Work to be completed: Leave out the pictures and set down exactly the lines from the start of the listing through the one with "build_grass()", both included.

[Given information start]

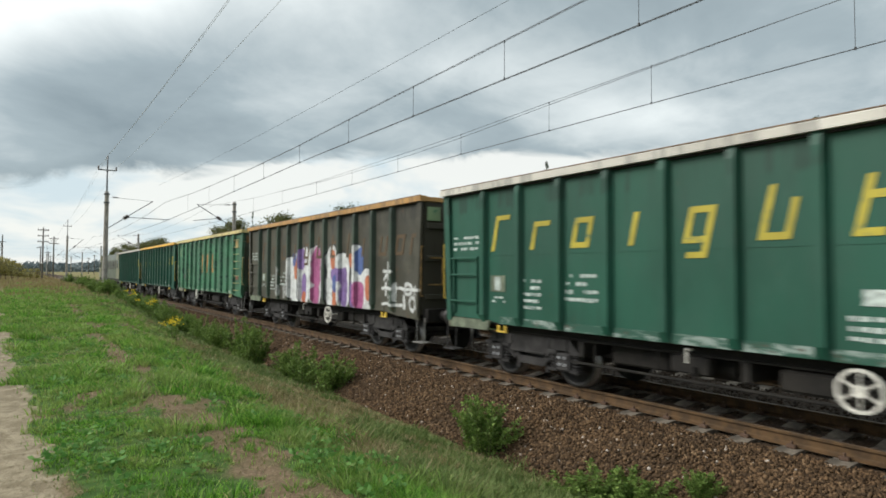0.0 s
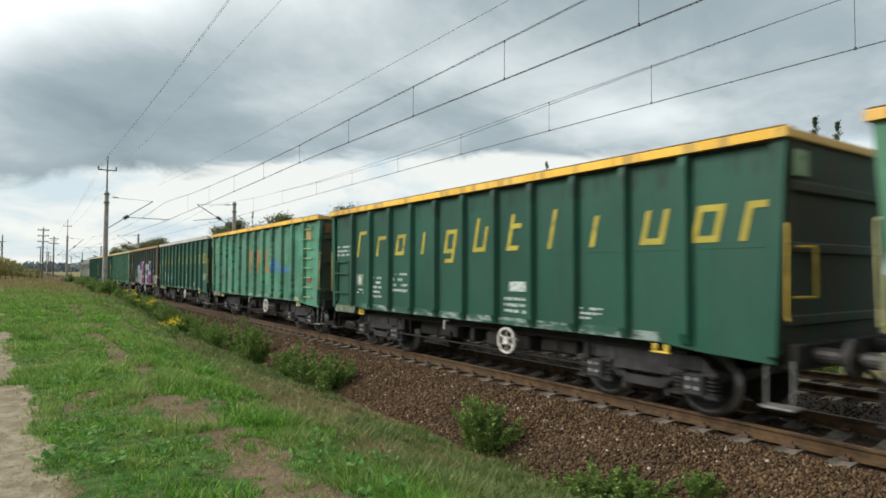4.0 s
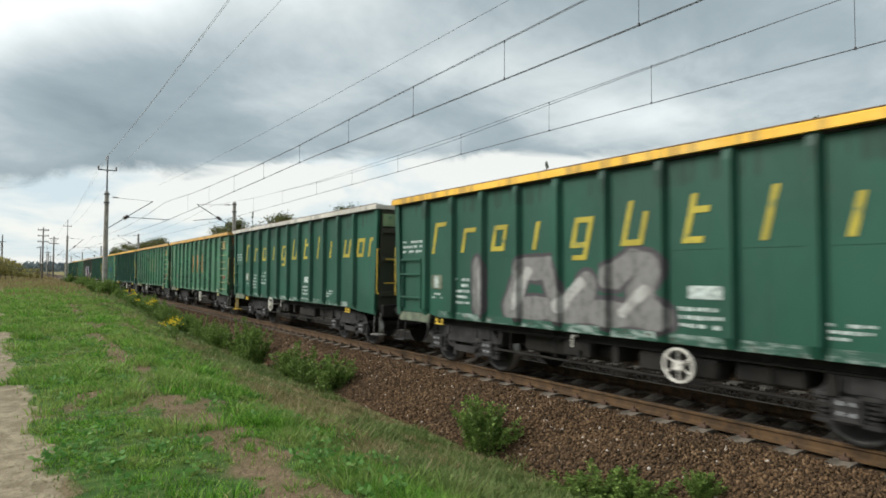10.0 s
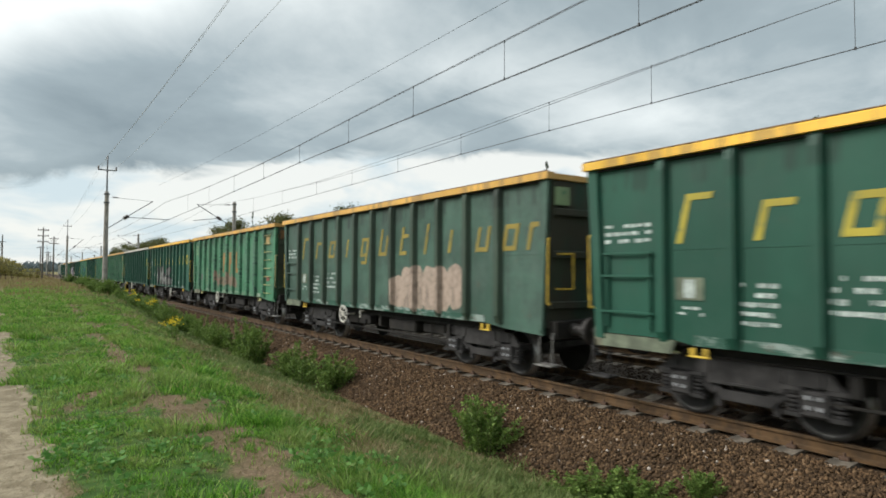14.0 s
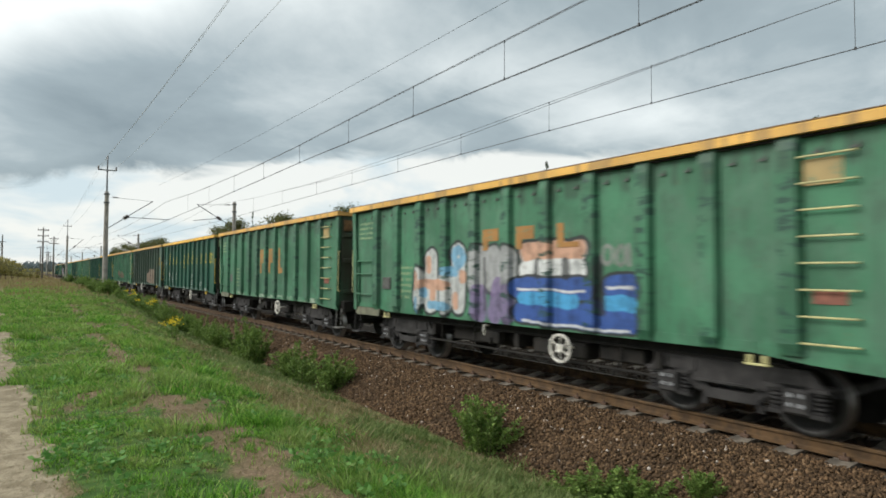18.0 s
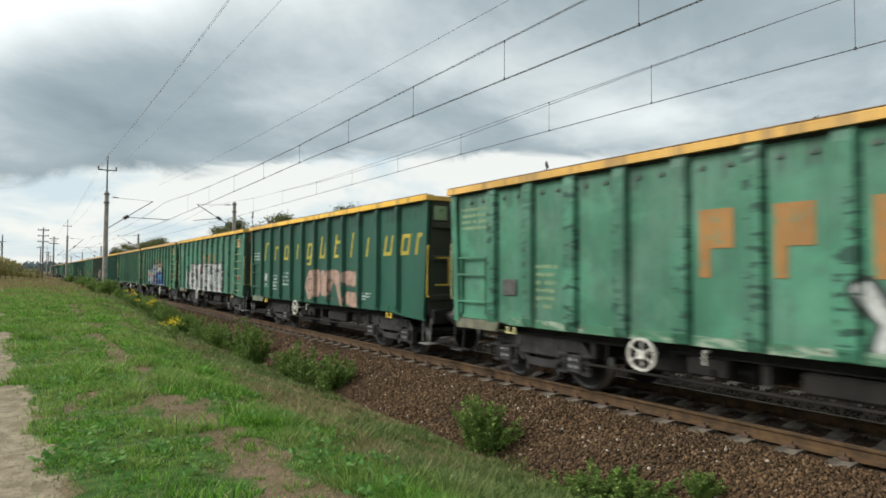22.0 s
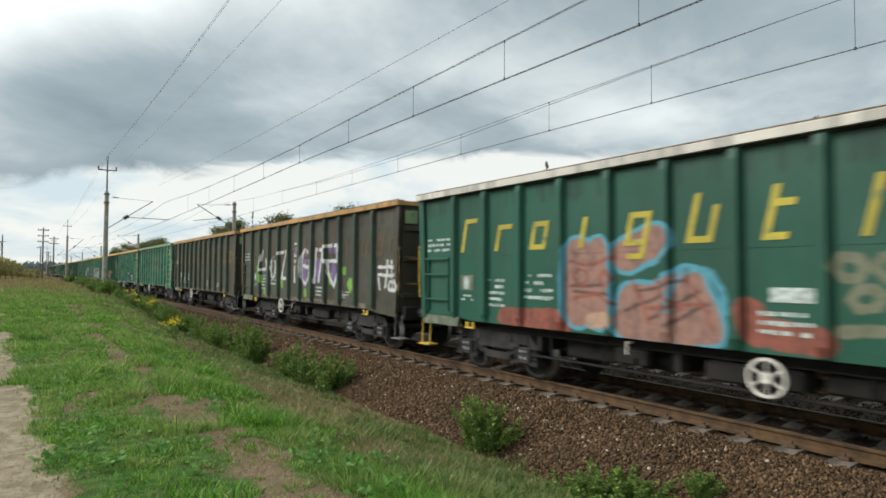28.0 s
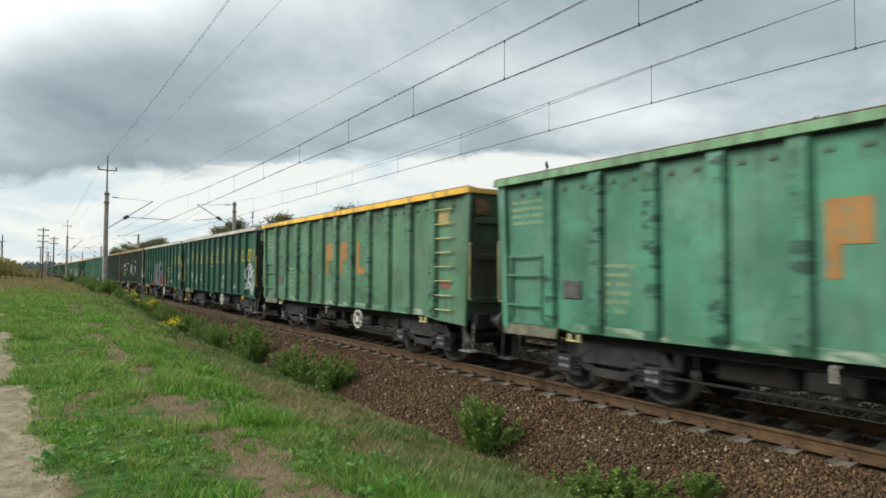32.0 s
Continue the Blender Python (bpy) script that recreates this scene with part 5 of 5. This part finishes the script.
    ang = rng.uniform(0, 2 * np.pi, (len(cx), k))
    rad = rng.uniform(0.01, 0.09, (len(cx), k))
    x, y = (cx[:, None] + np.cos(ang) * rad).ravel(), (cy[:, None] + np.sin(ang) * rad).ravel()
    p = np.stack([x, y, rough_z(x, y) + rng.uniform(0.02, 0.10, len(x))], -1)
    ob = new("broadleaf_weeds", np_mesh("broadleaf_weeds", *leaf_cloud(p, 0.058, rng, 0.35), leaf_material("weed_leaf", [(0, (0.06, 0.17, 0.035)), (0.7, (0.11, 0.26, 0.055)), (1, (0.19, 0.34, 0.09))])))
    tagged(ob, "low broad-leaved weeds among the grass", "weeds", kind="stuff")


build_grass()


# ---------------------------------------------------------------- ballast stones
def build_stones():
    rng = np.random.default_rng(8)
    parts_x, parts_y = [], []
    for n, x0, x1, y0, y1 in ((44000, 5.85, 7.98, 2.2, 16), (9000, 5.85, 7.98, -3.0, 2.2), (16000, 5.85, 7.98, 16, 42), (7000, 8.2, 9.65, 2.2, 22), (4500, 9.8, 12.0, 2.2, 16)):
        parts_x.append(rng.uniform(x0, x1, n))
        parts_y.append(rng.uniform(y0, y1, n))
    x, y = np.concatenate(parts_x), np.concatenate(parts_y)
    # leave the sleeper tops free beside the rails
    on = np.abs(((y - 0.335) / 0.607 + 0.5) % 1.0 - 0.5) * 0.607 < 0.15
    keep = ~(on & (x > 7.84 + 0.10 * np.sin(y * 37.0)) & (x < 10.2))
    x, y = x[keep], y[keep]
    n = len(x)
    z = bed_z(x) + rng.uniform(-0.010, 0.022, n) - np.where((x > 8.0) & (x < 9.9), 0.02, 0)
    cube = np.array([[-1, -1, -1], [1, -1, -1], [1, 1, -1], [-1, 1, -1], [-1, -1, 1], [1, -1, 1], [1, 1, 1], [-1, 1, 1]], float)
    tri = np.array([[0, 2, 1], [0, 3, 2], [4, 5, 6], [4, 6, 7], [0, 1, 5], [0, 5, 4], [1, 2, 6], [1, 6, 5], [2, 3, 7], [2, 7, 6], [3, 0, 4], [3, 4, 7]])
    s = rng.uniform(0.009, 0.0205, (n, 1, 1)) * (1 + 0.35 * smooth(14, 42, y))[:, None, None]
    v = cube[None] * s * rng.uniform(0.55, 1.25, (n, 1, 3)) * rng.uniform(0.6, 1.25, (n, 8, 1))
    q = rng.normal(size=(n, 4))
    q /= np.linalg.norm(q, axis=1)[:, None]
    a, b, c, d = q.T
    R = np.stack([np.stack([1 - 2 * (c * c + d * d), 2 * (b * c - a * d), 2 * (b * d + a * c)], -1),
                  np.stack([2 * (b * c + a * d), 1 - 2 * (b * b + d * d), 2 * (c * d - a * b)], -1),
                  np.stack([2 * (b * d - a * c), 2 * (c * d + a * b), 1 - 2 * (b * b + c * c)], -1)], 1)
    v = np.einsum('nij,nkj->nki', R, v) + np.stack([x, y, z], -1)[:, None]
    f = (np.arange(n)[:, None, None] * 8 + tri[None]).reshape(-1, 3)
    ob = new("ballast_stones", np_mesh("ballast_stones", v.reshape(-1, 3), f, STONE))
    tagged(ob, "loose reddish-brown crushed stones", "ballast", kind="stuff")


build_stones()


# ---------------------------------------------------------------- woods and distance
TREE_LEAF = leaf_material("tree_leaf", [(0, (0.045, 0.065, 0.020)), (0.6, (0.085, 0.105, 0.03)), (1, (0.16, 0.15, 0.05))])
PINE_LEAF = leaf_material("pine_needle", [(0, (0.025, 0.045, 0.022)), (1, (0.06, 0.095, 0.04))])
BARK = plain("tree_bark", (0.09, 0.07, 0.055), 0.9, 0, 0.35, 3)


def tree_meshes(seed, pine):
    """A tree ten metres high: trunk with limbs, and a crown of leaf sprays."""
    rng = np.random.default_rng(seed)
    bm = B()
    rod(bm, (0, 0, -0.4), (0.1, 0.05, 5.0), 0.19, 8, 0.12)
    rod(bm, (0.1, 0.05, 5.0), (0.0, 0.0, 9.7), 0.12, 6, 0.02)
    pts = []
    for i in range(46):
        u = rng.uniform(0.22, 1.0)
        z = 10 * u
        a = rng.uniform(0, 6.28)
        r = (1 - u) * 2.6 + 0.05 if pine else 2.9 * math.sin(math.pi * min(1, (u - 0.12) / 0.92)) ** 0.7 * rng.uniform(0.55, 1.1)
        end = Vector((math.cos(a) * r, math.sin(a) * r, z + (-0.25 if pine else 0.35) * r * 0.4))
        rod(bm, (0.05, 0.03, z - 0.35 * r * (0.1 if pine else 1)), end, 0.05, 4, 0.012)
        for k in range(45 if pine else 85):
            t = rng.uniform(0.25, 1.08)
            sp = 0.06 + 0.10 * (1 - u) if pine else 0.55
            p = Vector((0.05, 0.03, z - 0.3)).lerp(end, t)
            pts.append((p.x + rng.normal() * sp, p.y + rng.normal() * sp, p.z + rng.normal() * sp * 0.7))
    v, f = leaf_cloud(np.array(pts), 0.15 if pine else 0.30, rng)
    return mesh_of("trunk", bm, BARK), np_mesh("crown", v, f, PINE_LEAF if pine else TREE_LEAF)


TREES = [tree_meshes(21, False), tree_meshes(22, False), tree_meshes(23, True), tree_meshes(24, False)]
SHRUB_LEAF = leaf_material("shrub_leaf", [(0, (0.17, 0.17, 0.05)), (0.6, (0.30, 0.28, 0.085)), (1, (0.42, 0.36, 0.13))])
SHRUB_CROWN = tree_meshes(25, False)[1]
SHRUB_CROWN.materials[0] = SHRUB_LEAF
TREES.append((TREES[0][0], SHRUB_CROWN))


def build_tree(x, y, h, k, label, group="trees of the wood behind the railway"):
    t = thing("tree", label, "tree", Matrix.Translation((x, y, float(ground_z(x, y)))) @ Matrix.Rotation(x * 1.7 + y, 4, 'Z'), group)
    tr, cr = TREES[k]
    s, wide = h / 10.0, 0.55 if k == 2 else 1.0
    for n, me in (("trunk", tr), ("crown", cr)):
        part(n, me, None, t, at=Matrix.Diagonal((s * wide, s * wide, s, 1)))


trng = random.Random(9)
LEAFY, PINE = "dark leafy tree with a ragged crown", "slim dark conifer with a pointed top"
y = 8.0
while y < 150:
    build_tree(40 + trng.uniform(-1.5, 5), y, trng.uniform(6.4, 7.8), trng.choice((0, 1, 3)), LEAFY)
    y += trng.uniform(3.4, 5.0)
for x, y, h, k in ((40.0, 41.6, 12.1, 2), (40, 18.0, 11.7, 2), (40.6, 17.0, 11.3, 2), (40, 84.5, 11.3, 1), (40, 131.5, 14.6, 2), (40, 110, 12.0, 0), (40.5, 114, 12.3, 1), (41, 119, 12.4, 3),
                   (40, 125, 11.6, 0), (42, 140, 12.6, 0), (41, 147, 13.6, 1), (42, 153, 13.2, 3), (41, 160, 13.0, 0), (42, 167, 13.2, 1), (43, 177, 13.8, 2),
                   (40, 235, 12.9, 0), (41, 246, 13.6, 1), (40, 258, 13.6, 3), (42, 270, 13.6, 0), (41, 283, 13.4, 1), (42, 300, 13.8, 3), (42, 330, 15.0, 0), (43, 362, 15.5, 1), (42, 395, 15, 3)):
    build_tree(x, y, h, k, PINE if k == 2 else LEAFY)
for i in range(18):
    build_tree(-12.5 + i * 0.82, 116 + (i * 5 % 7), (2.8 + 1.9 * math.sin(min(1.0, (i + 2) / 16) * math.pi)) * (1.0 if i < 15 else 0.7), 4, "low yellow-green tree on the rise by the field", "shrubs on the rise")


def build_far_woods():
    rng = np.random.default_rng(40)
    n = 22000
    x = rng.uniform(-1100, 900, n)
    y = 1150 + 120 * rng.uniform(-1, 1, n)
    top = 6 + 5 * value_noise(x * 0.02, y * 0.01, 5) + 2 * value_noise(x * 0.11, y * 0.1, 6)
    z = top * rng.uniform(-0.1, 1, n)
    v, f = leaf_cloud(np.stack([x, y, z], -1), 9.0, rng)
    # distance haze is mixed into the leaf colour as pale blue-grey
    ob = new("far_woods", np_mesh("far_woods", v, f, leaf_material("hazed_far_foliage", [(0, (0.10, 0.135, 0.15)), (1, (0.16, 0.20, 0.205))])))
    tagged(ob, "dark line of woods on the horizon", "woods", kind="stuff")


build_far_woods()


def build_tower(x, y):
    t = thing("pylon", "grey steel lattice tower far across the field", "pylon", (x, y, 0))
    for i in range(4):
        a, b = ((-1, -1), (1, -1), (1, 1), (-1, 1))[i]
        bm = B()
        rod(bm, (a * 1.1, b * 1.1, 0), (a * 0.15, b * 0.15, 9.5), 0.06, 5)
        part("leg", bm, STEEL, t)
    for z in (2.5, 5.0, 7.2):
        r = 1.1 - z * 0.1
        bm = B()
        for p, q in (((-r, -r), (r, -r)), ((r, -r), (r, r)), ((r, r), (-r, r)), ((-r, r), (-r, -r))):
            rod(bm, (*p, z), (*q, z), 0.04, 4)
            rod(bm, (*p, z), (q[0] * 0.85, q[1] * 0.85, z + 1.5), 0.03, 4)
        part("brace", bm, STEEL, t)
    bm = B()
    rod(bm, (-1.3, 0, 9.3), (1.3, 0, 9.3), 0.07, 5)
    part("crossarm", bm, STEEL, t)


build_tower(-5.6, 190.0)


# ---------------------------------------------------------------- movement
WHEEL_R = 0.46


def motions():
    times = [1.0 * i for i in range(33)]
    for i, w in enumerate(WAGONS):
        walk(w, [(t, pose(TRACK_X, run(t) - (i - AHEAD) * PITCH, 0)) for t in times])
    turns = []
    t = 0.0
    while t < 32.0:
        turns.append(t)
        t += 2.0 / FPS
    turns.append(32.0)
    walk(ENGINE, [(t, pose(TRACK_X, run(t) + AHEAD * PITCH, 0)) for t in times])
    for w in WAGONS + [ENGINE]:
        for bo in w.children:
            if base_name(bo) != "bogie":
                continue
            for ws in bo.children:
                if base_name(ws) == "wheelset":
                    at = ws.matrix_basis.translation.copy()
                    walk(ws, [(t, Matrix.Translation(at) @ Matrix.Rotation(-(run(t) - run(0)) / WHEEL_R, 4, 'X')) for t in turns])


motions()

[Given information end]

Correct answer:
0.0 s
4.0 s
10.0 s
14.0 s
18.0 s
22.0 s
28.0 s
32.0 s
Continue the Blender Python (bpy) script that recreates this scene with part 5 of 5. This part finishes the script.
    ang = rng.uniform(0, 2 * np.pi, (len(cx), k))
    rad = rng.uniform(0.01, 0.09, (len(cx), k))
    x, y = (cx[:, None] + np.cos(ang) * rad).ravel(), (cy[:, None] + np.sin(ang) * rad).ravel()
    p = np.stack([x, y, rough_z(x, y) + rng.uniform(0.02, 0.10, len(x))], -1)
    ob = new("broadleaf_weeds", np_mesh("broadleaf_weeds", *leaf_cloud(p, 0.058, rng, 0.35), leaf_material("weed_leaf", [(0, (0.06, 0.17, 0.035)), (0.7, (0.11, 0.26, 0.055)), (1, (0.19, 0.34, 0.09))])))
    tagged(ob, "low broad-leaved weeds among the grass", "weeds", kind="stuff")


build_grass()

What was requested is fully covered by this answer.